Specializes in 5 yrs OR, ASU Pre-Op 2 yr. ER.
MarieLPN, I was agreeing with your post. I guess I was writing in a hurry and it didn't come out that way, but I truly was agreeing with you.

Oh, i understood that, i'm just saying that if the OP's facility sees is as the nurses' fault only, then that's like giving the OK for docs to continue with their behavior.

Specializes in Open Heart/ Trauma/ Sx Stepdown/ Tele.

Personally I don't care who you date or anything else...as long as everyone remains professional while on the job...and that includes all jobs not just nursing. I have seen a few couples of nurse/doc pa's/nurse doc/doc etc...some are professional and some are not. I find that when the couples are not professional on the job, they soon earn a lack of respect from all coworkers. Where I work I have never heard of such a policy.
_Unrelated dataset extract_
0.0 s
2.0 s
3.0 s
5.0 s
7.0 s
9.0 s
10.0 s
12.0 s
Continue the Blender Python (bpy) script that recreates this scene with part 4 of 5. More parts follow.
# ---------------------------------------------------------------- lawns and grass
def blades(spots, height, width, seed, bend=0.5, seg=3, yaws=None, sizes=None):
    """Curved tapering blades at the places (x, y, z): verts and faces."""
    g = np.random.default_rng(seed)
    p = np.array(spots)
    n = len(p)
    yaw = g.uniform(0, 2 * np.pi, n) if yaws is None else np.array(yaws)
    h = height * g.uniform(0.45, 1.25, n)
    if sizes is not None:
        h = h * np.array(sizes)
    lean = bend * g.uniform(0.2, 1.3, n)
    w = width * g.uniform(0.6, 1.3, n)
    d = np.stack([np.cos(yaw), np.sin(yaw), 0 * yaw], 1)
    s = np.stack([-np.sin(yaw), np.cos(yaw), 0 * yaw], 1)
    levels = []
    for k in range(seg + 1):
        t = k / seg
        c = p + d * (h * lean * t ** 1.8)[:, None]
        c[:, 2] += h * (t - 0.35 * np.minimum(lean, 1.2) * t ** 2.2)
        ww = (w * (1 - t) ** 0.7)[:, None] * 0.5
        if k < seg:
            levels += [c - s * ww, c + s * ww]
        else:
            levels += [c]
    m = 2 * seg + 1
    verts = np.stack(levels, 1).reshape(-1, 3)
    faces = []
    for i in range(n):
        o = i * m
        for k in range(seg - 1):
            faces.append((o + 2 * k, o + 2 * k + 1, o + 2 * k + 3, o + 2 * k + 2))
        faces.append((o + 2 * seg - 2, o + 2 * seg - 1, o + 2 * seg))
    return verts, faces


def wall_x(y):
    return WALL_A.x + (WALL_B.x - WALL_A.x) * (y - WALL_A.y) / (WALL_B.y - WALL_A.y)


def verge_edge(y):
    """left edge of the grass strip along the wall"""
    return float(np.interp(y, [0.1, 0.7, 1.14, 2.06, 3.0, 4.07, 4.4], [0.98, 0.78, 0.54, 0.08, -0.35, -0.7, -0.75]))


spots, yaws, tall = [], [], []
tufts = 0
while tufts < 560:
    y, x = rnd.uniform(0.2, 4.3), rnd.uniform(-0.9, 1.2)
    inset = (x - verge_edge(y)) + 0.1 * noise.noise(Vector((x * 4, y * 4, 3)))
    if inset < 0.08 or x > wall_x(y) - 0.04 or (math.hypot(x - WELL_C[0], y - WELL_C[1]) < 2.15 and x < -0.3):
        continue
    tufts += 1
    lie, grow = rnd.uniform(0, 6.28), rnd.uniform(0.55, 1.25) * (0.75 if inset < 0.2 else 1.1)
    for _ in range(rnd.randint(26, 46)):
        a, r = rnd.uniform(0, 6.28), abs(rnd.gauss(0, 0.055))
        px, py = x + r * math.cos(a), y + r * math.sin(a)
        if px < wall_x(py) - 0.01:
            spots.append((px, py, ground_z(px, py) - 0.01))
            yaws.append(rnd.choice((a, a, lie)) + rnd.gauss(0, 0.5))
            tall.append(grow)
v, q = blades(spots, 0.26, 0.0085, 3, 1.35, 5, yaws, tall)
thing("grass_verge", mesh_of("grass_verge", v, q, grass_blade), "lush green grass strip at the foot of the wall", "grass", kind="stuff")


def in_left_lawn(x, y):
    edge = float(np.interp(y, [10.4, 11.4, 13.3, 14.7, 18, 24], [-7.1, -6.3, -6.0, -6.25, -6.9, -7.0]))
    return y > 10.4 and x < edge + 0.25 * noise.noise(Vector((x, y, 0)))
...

I keep my personal life out of the work place and wish others would do the same. Nurses and docs ...who cares as long as they keep it private and/or doesn't interfere with their work. Frankly, I don't care to know who is dating who, who is cheating on who etc.

:yeahthat: couldn't agree more.....

:cheers: geez, there would be no soap operas without it.............
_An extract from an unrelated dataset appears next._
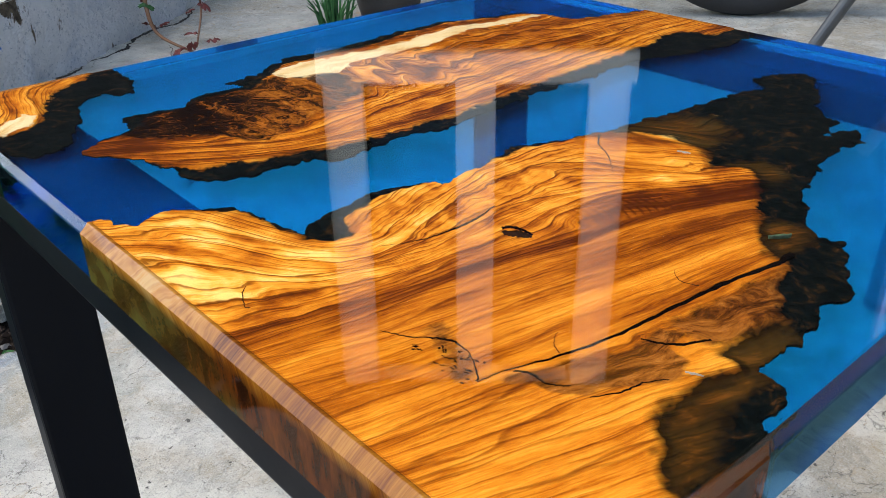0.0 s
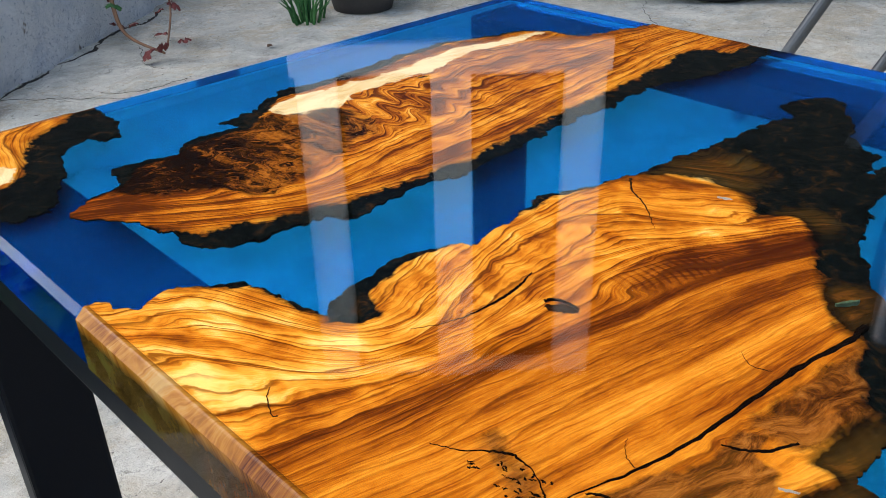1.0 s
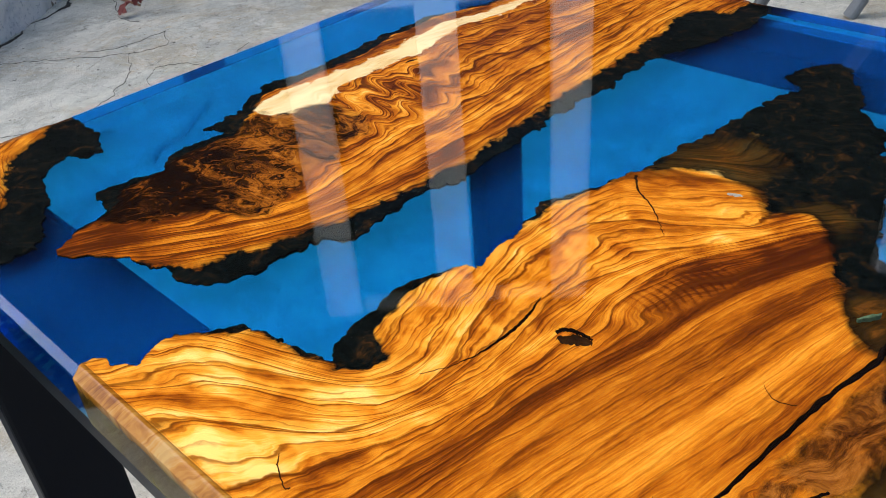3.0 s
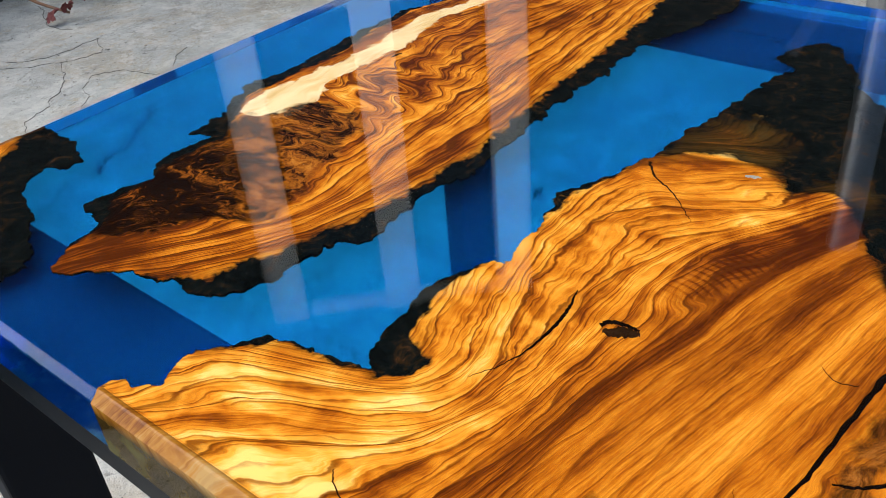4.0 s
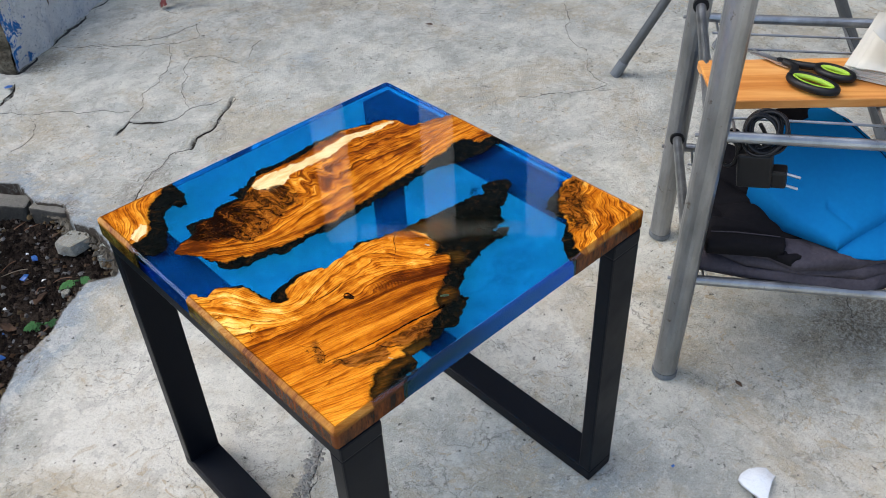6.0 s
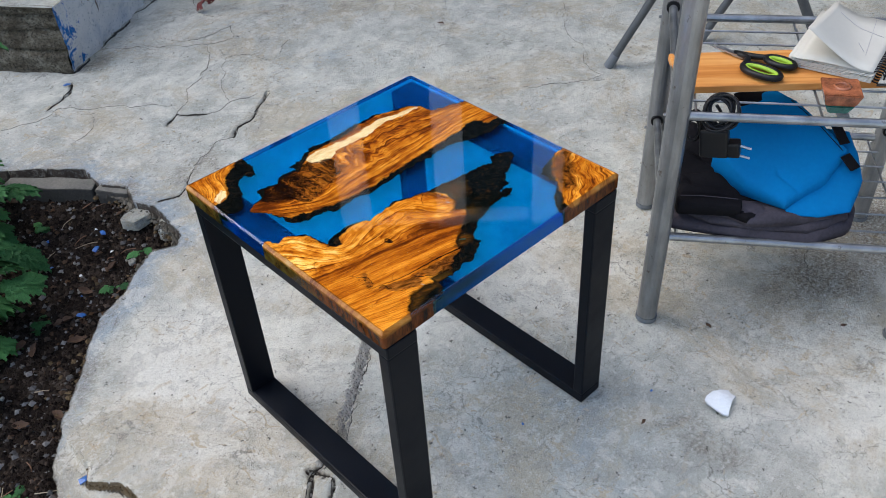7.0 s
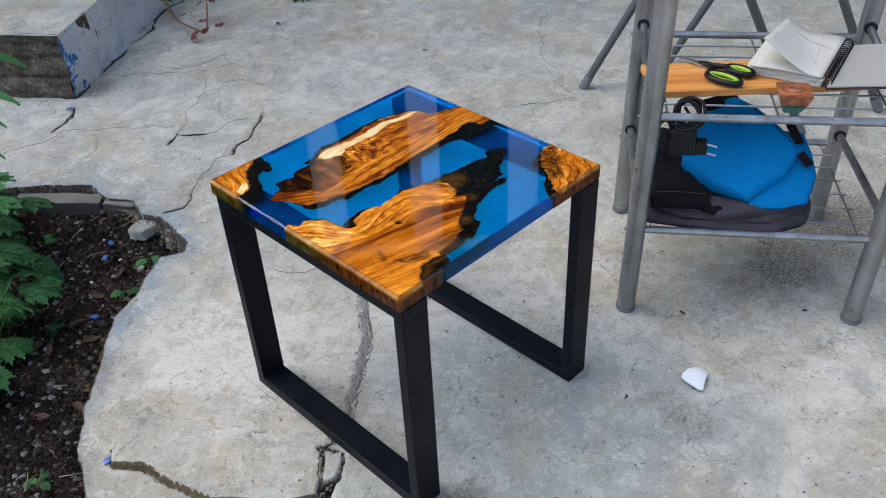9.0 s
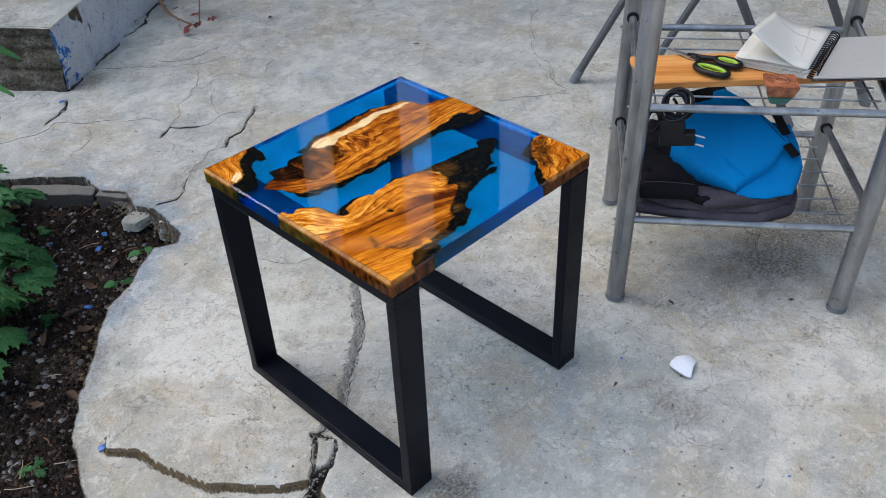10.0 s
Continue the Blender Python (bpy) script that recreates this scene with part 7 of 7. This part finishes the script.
for i, c in enumerate(((-0.092, 0.893, -0.030, 0.042, 0.30, 38), (-0.058, 0.815, -0.036, 0.030, 0.5, 60), (-0.165, 0.79, -0.056, 0.011, 0.5, 10))):
    concrete_chunk(c[0], c[1], c[2], c[3], i + 1, c[4], c[5])


def kerb_block(x0, y0, x1, y1, seed, wide=0.05):
    """A block of the old kerb whose face shows above the soil."""
    a, b = Vector((x0, y0, 0)), Vector((x1, y1, 0))
    bm = box(((b - a).length, wide, 0.13), None, 0.004, 2)
    bmesh.ops.subdivide_edges(bm, edges=[e for e in bm.edges if e.calc_length() > 0.03], cuts=5, use_grid_fill=True)
    for v in bm.verts:
        v.co += 0.0035 * Vector((noise.noise(v.co * 40), noise.noise(v.co * 40 + Vector((seed, 0, 0))), noise.noise(v.co * 30 + Vector((0, seed, 0)))))
    ob = part("kerb_block", bm, KERB)
    ob.data.materials.append(KERB_TOP)
    # upward faces get the paler colour, standing in for daylight on the top
    for f in ob.data.polygons:
        f.material_index = 1 if f.normal.z > 0.6 else 0
    d = b - a
    ob.matrix_world = Matrix.Translation((a + b) / 2 + Vector((-d.y, d.x, 0)).normalized() * (0.009 - wide / 2) + Vector((0, 0, -0.0715))) @ Matrix.Rotation(math.atan2(d.y, d.x), 4, "Z")
    tagged(ob, "damp concrete kerb block with a darker, shaded face along the soil bed", "kerb", "kerb blocks")


kerb_block(-0.112, 1.062, -0.262, 1.243, 2, 0.046)
kerb_block(-0.060, 0.978, -0.106, 1.051, 5, 0.040)


# ---- red-leaved creeper by the step ----
def build_creeper():
    cr = thing("red_creeper", "dry creeper with brown stem and dull red leaves", "plant")
    main = spline([(0.76, 2.22, 0.42), (0.70, 2.10, 0.22), (0.66, 2.00, 0.10), (0.62, 1.86, 0.045), (0.645, 1.72, 0.02)], 6)
    part("stem", tube(main, [0.009 - 0.006 * i / (len(main) - 1) for i in range(len(main))], 8), STEM, cr)
    side = spline([(0.66, 2.00, 0.10), (0.72, 1.93, 0.16), (0.73, 1.82, 0.12), (0.66, 1.73, 0.03)], 6)
    part("twig", tube(side, 0.0025, 6), STEM, cr)
    red = lobed_leaf(11, 5, 0.3, 2)
    red.materials.append(RED_LEAF)
    green = lobed_leaf(12, 5, 0.3, 2)
    green.materials.append(FOLIAGE)
    rnd = random.Random(9)
    for k in range(34):
        p = (main[10:] + side)[rnd.randrange(len(main[10:] + side))]
        if k > 13:
            p = Vector((0.70, 1.86, 0.14))
        s = rnd.uniform(0.025, 0.05)
        lf = new("leaf", green if k in (3, 20, 21) else red)
        lf.parent = cr
        lf.matrix_basis = Matrix.Translation(p + Vector((rnd.uniform(-0.04, 0.04), rnd.uniform(-0.05, 0.03), rnd.uniform(0.0, 0.06)))) @ pose(0, 0, 0, rnd.uniform(-60, 20), rnd.uniform(-30, 30), rnd.uniform(0, 360)) @ Matrix.Diagonal((s, s, s, 1))


build_creeper()


# ---- flower pot, potted green and bicycle wheel at the far side of the yard ----
def build_pot(x, y):
    pot = thing("flower_pot", "dark round plant pot standing on the concrete", "pot", at=pose(x, y, 0.0))
    prof = [(0.085, 0.002), (0.098, 0.05), (0.104, 0.055), (0.112, 0.13), (0.120, 0.135), (0.122, 0.165), (0.110, 0.165), (0.100, 0.12)]
    bm = bmesh.new()
    rings = [[bm.verts.new((r * math.cos(q), r * math.sin(q), z)) for q in [2 * math.pi * j / 28 for j in range(28)]] for r, z in prof]
    for a, c in zip(rings, rings[1:]):
        for j in range(28):
            bm.faces.new((a[j], a[(j + 1) % 28], c[(j + 1) % 28], c[j]))
    bm.faces.new(rings[0][::-1])
    bm.faces.new(rings[-1])
    part("body", bm, POT, pot)


build_pot(1.30, 1.76)
rnd_g = random.Random(31)
tuft = thing("grass_tuft", "tuft of fresh green blades beside the pot", "plant", at=pose(1.10, 1.76, 0))
for k in range(46):
    a, r = rnd_g.uniform(0, 6.28), rnd_g.uniform(0, 0.05)
    h = rnd_g.uniform(0.04, 0.14)
    p = Vector((r * math.cos(a), r * math.sin(a), 0))
    part("blade", tube([p, p * 1.4 + Vector((0, 0, h * 0.6)), p * 2.2 + Vector((0, 0, h))], [0.004, 0.003, 0.0008], 5), FOLIAGE, tuft)


def build_wheel(x, y, turn, R=0.33, r=0.045):
    wh = thing("wheel", "black rubber tyre on a wheel standing on the concrete", "wheel", at=pose(x, y, R + r, 0, 0, turn))
    ring = [(R * math.cos(q), 0, R * math.sin(q)) for q in [2 * math.pi * j / 72 for j in range(72)]]
    tyre = part("tyre", tube(ring, r, 18, True), RUBBER, wh)
    part("rim", tube([(p[0] * 0.86, 0, p[2] * 0.86) for p in ring], 0.018, 10, True), STEEL, wh)
    for k in range(12):
        q = 2 * math.pi * k / 12
        part("spoke", tube([(0.03 * math.cos(q), 0, 0.03 * math.sin(q)), (R * 0.85 * math.cos(q), 0, R * 0.85 * math.sin(q))], 0.003, 6), STEEL, wh)
    part("hub", tube([(0, -0.04, 0), (0, 0.04, 0)], 0.03, 14), STEEL, wh)


build_wheel(2.02, 1.02, -45)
Specializes in Med-Surg, Trauma, Ortho, Neuro, Cardiac.

What other people do in their private lives, or even if they make it public, or even if people are gossiping about them doing it in the closet does affect me and my patient care whatsoever. I do wish people would keep their private life private and keep their professional life professional.

I don't think it's the hospital's place to tell who can date who. I think it infringes on our personal freedoms. Other places and the Army have such rules, it's not exclusive to nurses and doctors, but like others I'm concerned that doctors aren't going to feel any disciplinary action if caught, it will be staff.